** Start GIVEN INFORMATION **

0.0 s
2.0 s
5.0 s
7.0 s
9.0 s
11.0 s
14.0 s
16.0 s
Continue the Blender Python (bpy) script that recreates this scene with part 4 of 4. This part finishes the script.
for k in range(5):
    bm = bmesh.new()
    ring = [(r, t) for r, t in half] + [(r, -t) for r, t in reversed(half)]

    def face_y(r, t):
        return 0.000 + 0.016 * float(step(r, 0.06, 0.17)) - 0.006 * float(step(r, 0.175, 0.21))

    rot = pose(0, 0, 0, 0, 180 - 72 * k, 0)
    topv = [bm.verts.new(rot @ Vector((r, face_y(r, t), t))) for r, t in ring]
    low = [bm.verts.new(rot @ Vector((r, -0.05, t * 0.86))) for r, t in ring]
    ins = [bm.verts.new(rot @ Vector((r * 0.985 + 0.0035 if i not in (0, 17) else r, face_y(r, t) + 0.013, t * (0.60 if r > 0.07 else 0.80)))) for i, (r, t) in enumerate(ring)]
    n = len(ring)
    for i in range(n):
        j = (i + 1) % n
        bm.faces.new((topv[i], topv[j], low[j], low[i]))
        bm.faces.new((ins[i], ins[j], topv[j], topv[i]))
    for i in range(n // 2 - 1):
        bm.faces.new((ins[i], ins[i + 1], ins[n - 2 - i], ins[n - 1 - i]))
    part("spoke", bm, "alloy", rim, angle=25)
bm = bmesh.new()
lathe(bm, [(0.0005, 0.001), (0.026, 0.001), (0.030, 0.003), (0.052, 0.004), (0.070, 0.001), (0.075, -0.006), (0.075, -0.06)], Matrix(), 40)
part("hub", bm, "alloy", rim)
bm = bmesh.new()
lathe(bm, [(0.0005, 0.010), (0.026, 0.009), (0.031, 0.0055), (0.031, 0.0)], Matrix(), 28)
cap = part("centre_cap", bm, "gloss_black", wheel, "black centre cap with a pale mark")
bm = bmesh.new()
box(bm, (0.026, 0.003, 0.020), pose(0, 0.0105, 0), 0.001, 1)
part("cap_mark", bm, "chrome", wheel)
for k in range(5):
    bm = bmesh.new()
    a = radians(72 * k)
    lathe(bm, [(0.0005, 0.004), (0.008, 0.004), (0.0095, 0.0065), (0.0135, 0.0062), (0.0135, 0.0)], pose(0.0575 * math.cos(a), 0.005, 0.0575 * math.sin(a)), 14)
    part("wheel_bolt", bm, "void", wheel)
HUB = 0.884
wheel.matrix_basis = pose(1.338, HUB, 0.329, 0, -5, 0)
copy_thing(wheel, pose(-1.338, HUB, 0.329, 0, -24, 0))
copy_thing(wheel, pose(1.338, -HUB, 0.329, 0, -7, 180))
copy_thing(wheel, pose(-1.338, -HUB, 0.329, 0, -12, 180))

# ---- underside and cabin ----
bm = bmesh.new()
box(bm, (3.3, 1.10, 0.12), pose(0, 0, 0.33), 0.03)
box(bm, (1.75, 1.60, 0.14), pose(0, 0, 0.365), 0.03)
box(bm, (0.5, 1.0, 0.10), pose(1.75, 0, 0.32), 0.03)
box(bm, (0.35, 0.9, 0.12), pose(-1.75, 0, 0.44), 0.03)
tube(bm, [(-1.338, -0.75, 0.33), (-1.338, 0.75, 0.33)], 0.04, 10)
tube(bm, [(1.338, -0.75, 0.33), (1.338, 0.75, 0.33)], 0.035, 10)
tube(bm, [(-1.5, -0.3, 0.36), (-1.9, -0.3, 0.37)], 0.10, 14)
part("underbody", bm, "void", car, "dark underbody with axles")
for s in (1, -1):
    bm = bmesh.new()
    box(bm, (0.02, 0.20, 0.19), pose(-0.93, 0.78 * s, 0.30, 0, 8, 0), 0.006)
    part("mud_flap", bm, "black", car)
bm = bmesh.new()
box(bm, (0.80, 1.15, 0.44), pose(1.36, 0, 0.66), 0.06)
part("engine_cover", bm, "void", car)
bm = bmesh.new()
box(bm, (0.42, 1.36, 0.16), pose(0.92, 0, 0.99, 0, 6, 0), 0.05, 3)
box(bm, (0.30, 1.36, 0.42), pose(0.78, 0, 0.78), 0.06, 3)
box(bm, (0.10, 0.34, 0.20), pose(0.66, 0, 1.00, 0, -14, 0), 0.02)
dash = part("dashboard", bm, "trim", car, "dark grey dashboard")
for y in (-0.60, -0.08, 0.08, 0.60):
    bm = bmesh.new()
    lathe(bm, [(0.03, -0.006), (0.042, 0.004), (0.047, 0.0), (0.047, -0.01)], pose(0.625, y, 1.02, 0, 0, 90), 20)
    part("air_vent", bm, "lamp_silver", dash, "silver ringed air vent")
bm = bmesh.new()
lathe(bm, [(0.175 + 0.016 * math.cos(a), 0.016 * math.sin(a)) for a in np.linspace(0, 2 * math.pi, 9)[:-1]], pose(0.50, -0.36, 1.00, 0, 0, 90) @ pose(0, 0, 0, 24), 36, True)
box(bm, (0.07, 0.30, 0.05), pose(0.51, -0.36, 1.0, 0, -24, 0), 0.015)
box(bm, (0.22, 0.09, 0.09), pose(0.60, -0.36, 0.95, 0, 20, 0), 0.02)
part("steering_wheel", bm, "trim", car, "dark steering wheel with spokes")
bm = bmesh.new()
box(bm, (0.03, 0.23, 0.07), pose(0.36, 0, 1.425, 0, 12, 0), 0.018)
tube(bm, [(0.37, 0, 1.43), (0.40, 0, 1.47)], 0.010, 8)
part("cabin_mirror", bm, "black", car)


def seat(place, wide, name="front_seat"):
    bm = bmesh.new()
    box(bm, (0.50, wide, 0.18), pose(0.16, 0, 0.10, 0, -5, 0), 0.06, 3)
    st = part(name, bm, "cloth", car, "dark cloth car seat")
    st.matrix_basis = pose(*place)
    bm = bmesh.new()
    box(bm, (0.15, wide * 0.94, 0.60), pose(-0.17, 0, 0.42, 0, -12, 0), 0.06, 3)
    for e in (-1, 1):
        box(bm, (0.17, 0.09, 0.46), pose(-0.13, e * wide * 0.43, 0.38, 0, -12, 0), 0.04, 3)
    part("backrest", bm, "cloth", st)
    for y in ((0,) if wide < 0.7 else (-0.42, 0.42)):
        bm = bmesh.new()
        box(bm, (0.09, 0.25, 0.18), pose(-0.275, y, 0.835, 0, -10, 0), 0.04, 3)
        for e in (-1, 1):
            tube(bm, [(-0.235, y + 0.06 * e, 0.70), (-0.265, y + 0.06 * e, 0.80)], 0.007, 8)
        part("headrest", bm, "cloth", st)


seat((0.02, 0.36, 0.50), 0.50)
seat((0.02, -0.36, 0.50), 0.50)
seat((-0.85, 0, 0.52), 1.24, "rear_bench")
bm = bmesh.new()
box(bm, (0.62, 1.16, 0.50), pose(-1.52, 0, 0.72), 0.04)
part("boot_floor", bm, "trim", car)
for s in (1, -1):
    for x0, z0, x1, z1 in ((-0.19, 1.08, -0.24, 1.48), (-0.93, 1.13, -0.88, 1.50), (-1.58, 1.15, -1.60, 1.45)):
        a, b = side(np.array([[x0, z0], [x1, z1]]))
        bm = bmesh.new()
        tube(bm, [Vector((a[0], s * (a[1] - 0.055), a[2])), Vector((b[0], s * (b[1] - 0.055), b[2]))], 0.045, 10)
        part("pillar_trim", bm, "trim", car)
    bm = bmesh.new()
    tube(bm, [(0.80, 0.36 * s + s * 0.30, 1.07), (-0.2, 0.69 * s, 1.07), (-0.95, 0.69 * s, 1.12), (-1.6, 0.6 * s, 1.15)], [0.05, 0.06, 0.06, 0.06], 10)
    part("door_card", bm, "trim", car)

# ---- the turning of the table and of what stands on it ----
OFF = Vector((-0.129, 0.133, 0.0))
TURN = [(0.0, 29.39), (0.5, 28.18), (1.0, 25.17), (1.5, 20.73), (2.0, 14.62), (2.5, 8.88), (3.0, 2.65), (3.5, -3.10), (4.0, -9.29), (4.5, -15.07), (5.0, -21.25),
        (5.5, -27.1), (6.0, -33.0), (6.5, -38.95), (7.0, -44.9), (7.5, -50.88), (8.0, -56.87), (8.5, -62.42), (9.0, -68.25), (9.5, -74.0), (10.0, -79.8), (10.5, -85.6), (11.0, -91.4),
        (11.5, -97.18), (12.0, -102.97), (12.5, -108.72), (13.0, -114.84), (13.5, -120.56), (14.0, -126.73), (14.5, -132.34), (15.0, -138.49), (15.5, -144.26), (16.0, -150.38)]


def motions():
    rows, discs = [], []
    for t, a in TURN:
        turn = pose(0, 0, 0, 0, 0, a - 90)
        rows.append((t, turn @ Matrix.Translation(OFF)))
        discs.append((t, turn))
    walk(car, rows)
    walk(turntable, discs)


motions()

** End GIVEN INFORMATION **

DESCRIPTION OF THE TASK: Please reproduce exactly the lines above, beginning with the first and ending with the line that contains "ring = [(r, t)", and include nothing outside that range.

EXERCISE SOLUTION:
0.0 s
2.0 s
5.0 s
7.0 s
9.0 s
11.0 s
14.0 s
16.0 s
Continue the Blender Python (bpy) script that recreates this scene with part 4 of 4. This part finishes the script.
for k in range(5):
    bm = bmesh.new()
    ring = [(r, t) for r, t in half] + [(r, -t) for r, t in reversed(half)]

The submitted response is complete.